= Kate Taylor (Canadian writer) =

Canadian arts critic and novelist

Katherine Mary Taylor (born 1962) is a Canadian arts critic and novelist who is a cultural columnist at The Globe and Mail. She is author of three novels, Mme Proust and the Kosher Kitchen, A Man in Uniform and Serial Monogamy.

==Biography ==
Katherine Mary Taylor as born in 1962 in Boulogne-Billancourt, France. The child of a Canadian diplomat, Taylor grew up both in Europe and Ottawa.

She attended Glebe Collegiate Institute in Ottawa, and studied history and art history at the University of Toronto. She has an M.A. in journalism from the University of Western Ontario in London.

After working at The London Free Press and The Hamilton Spectator, Taylor joined the copy desk of The Globe and Mail in 1989. She moved into the arts section in 1991 and was appointed theatre critic in 1995. She served in that role until 2003, winning two Nathan Cohen Awards for her reviews.

In 2009, she was awarded the Atkinson Fellowship in Public Policy Journalism to study Canadian cultural sovereignty in the digital age.
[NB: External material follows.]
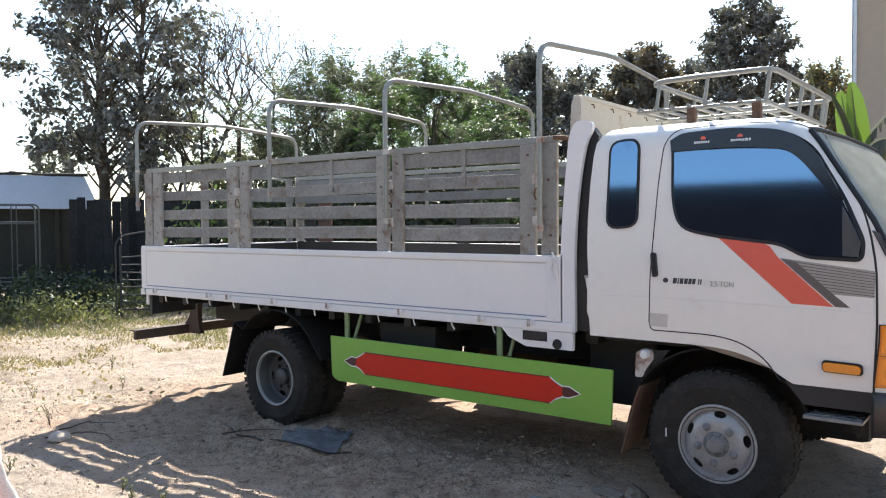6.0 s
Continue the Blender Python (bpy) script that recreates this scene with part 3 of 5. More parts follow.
wip = tube([(4.19, 0.55, 1.385), (4.165, 0.95, 1.40)], 0.008)
part("wiper", wip, M["black"], truck)

# roof rack over the cab
rack = part("roof_rack", tube(rounded([(2.86, 0.35, 2.105), (3.545, 0.35, 2.105), (3.545, 1.75, 2.105), (2.86, 1.75, 2.105)], 0.06), 0.011, closed=True), M["pipe"], truck, "bare steel pipe roof rack", smooth=True)
part("top_rail", tube(rounded([(3.2, 0.35, 2.268), (3.58, 0.35, 2.268), (3.58, 1.75, 2.268), (2.93, 1.75, 2.262), (2.93, 0.35, 2.262), (3.2, 0.35, 2.268)], 0.11, 7), 0.0145), M["pipe"], rack, smooth=True)
for x, y in ((2.98, 0.36), (3.25, 0.35), (3.56, 0.37), (3.57, 0.72), (3.57, 1.0), (3.57, 1.28), (3.57, 1.56), (3.55, 1.74), (3.25, 1.75), (2.98, 1.74), (2.93, 0.62), (2.93, 1.05), (2.93, 1.5)):
    part("upright", tube([(x - 0.02, y, 2.105), (x, y, 2.265)], 0.011, sides=8), M["pipe"], rack, smooth=True)
for k in range(8):
    part("slat", tube([(2.88 + 0.09 * k, 0.32, 2.118), (2.88 + 0.09 * k, 1.78, 2.118)], 0.010, sides=8), M["pipe"], rack, smooth=True)
for y in (0.7, 1.05, 1.4):
    part("slat", tube([(2.82, y, 2.096), (3.545, y, 2.096)], 0.009, sides=8), M["pipe"], rack, smooth=True)
for x, y in ((3.16, 0.36), (3.50, 0.36), (3.16, 1.74), (3.50, 1.74)):
    part("foot", box((x - 0.022, y - 0.02, 2.0), (x + 0.022, y + 0.02, 2.105), 0.004), M["rust"], rack)

# ---- cargo bed ----
Y0, Y1 = 0.10, 2.0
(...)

The results were published in the Toronto Star in September 2010.

== Novels==

Taylor's first novel, Mme Proust and the Kosher Kitchen, combines the stories of three women: Jeanne Proust, mother of the French novelist Marcel Proust; the fictional Sarah Simon, a French-Jewish refugee living in wartime Toronto and the contemporary narrator, a Montreal translator named Marie Prevost. The novel, published in 2003 by Anchor Canada, won the Commonwealth Writers' Prize for Best First Book (Canada/Caribbean region), the Toronto Book Award and the Canadian Jewish Book Award for fiction.

Taylor's second novel, A Man in Uniform, is a detective story set in Paris at the end of the 19th century and based on the Dreyfus affair. It was published in August 2010 by Doubleday Canada and by Crown Publishing Group in the United States in January 2011.

Her third novel, Serial Monogamy, was published by Doubleday Canada in 2016.